**PROVIDED MATERIAL**
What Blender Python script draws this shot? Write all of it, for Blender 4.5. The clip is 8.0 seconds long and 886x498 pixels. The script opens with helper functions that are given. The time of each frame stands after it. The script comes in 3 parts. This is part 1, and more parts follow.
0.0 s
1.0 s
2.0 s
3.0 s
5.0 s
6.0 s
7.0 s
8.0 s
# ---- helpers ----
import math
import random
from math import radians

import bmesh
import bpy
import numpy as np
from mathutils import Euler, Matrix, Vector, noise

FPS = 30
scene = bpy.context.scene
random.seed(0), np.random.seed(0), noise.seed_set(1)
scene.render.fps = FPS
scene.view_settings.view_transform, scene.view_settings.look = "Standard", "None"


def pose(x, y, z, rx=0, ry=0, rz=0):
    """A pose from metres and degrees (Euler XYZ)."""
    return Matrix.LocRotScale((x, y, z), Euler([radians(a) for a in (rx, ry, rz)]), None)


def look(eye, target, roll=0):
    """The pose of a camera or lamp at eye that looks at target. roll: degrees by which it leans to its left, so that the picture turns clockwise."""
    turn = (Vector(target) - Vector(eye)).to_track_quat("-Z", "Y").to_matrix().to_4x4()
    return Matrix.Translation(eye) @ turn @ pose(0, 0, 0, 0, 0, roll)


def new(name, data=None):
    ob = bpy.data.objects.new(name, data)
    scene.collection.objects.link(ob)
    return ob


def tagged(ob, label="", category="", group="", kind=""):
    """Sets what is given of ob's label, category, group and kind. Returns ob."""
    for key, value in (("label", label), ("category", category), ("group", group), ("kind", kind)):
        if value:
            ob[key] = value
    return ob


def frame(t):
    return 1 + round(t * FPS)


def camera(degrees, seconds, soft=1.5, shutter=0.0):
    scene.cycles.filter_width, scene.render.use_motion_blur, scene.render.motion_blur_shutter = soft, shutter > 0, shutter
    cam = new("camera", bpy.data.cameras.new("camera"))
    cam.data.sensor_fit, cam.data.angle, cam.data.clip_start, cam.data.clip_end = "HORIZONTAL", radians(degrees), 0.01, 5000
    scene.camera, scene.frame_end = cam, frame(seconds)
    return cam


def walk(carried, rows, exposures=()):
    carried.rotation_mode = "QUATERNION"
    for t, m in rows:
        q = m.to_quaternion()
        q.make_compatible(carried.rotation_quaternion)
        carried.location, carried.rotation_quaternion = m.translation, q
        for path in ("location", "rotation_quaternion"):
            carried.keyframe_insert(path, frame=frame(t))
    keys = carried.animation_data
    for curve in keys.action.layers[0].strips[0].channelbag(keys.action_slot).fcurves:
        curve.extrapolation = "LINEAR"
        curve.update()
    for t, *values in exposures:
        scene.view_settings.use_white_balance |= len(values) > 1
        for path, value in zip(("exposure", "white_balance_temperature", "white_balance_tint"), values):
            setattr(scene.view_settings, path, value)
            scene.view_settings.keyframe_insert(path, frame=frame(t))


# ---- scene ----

**YOUR TASK**
Copy out the lines in which the string "seconds" appears.

**RESPONSE TO THE EXERCISE**
What Blender Python script draws this shot? Write all of it, for Blender 4.5. The clip is 8.0 seconds long and 886x498 pixels. The script opens with helper functions that are given. The time of each frame stands after it. The script comes in 3 parts. This is part 1, and more parts follow.
def camera(degrees, seconds, soft=1.5, shutter=0.0):
    scene.camera, scene.frame_end = cam, frame(seconds)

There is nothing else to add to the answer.